WHAT IS ASKED
Reproduce exactly and only the lines running from the one with "3. This part finishes the script." through the one with "dark scuff mark", both end lines included.

───

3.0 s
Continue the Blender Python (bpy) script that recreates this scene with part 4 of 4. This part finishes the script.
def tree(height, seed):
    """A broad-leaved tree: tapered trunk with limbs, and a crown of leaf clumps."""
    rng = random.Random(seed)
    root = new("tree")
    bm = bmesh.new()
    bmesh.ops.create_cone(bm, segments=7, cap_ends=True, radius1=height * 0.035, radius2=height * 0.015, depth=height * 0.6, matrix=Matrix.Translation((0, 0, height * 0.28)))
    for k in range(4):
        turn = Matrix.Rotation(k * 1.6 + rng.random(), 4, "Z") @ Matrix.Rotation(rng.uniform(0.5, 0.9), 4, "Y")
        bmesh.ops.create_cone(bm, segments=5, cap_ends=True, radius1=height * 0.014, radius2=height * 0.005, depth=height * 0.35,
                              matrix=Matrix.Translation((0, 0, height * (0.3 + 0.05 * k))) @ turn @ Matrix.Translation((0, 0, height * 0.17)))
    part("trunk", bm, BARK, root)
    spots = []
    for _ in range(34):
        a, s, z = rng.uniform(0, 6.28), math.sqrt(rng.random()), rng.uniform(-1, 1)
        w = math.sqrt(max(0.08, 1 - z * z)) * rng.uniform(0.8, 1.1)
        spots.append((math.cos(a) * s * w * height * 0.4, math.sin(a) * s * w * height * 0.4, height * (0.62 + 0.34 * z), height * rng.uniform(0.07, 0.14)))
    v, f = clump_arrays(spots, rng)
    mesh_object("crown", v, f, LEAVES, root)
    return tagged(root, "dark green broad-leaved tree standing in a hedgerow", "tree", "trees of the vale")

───

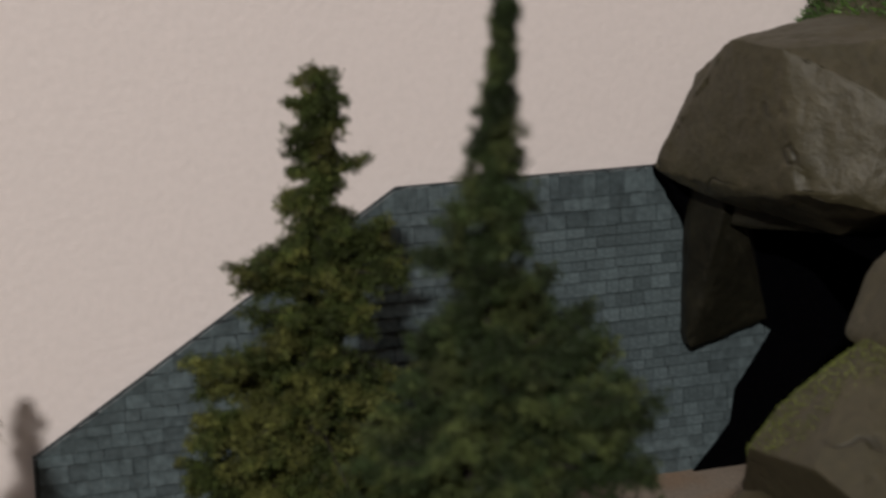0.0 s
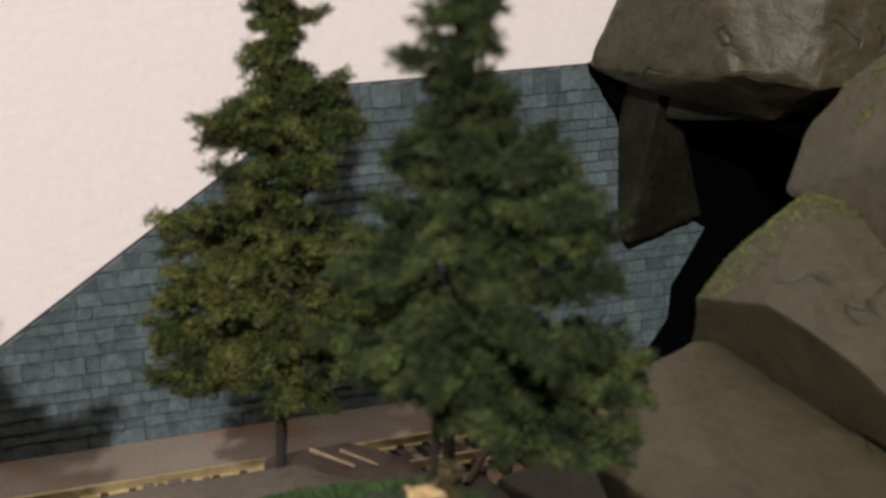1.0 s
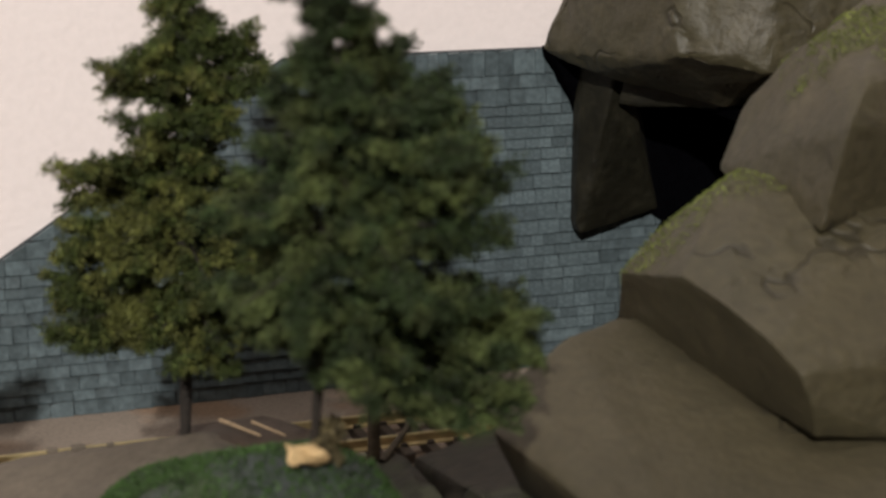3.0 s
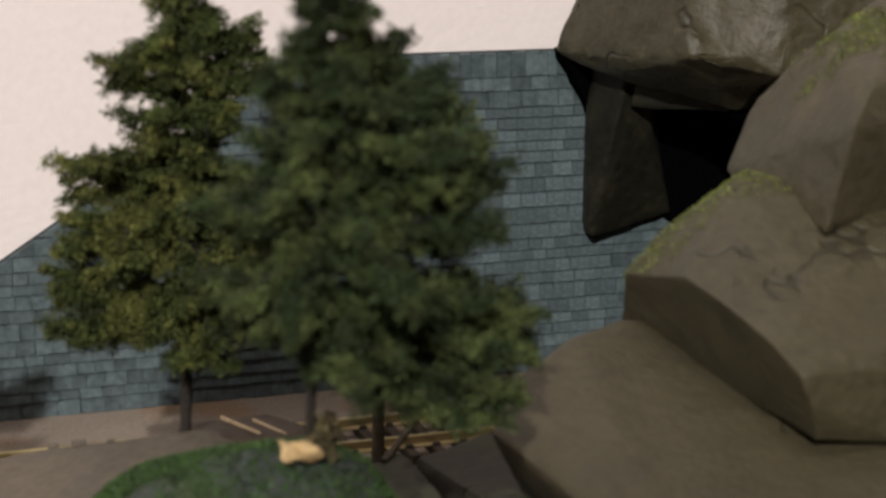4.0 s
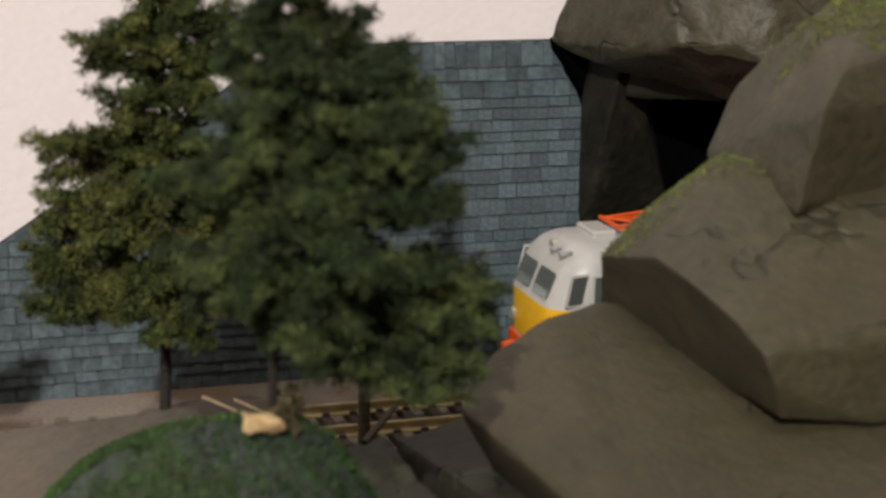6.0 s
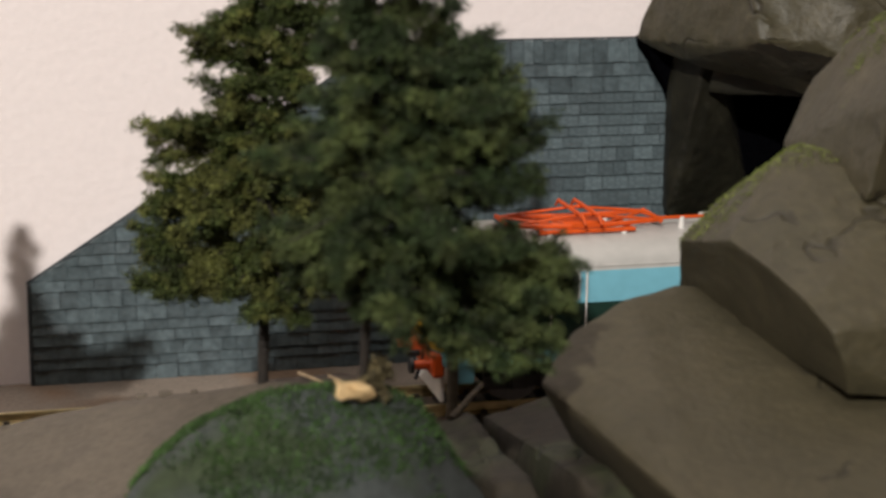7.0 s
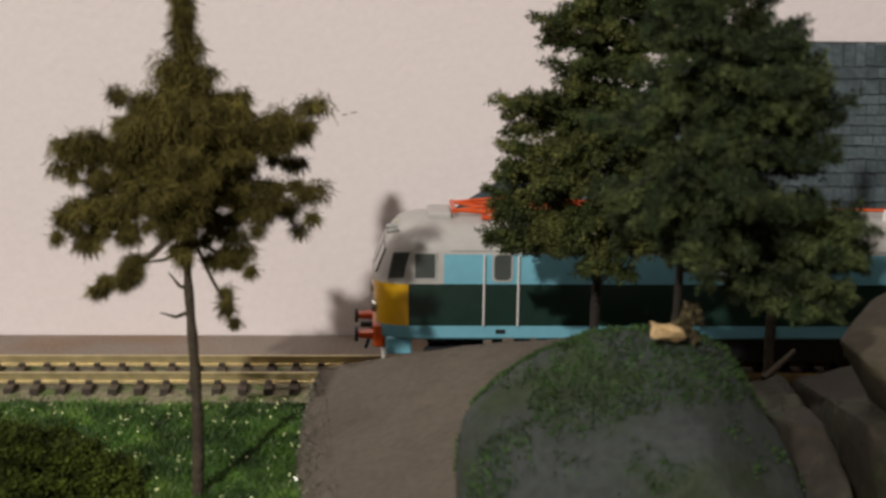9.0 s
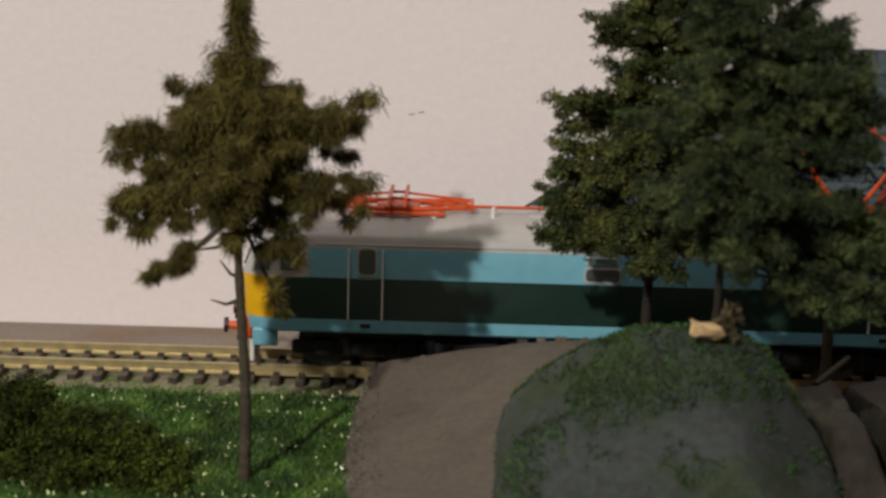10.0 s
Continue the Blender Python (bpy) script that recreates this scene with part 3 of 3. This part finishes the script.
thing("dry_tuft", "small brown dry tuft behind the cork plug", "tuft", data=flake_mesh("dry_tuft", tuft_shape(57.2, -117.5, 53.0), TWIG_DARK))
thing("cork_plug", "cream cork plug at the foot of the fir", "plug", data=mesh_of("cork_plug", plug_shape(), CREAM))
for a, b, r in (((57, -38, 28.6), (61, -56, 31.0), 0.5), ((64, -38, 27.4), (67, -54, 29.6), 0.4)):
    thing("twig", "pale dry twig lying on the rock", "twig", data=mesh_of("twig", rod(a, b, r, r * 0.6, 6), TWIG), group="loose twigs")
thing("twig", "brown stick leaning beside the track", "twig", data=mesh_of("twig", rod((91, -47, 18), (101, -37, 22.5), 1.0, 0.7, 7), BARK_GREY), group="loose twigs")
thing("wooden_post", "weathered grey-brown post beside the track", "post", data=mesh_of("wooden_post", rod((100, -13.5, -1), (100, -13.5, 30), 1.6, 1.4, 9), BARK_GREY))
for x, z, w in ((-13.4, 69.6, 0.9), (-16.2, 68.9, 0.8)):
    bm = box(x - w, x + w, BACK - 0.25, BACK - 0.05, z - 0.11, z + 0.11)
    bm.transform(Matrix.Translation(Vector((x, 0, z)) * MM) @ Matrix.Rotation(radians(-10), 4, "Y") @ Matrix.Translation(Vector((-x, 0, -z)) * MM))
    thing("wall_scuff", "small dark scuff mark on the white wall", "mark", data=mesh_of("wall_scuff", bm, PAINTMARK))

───

RESPONSE TO THE TASK
Continue the Blender Python (bpy) script that recreates this scene with part 3 of 3. This part finishes the script.
thing("dry_tuft", "small brown dry tuft behind the cork plug", "tuft", data=flake_mesh("dry_tuft", tuft_shape(57.2, -117.5, 53.0), TWIG_DARK))
thing("cork_plug", "cream cork plug at the foot of the fir", "plug", data=mesh_of("cork_plug", plug_shape(), CREAM))
for a, b, r in (((57, -38, 28.6), (61, -56, 31.0), 0.5), ((64, -38, 27.4), (67, -54, 29.6), 0.4)):
    thing("twig", "pale dry twig lying on the rock", "twig", data=mesh_of("twig", rod(a, b, r, r * 0.6, 6), TWIG), group="loose twigs")
thing("twig", "brown stick leaning beside the track", "twig", data=mesh_of("twig", rod((91, -47, 18), (101, -37, 22.5), 1.0, 0.7, 7), BARK_GREY), group="loose twigs")
thing("wooden_post", "weathered grey-brown post beside the track", "post", data=mesh_of("wooden_post", rod((100, -13.5, -1), (100, -13.5, 30), 1.6, 1.4, 9), BARK_GREY))
for x, z, w in ((-13.4, 69.6, 0.9), (-16.2, 68.9, 0.8)):
    bm = box(x - w, x + w, BACK - 0.25, BACK - 0.05, z - 0.11, z + 0.11)
    bm.transform(Matrix.Translation(Vector((x, 0, z)) * MM) @ Matrix.Rotation(radians(-10), 4, "Y") @ Matrix.Translation(Vector((-x, 0, -z)) * MM))
    thing("wall_scuff", "small dark scuff mark on the white wall", "mark", data=mesh_of("wall_scuff", bm, PAINTMARK))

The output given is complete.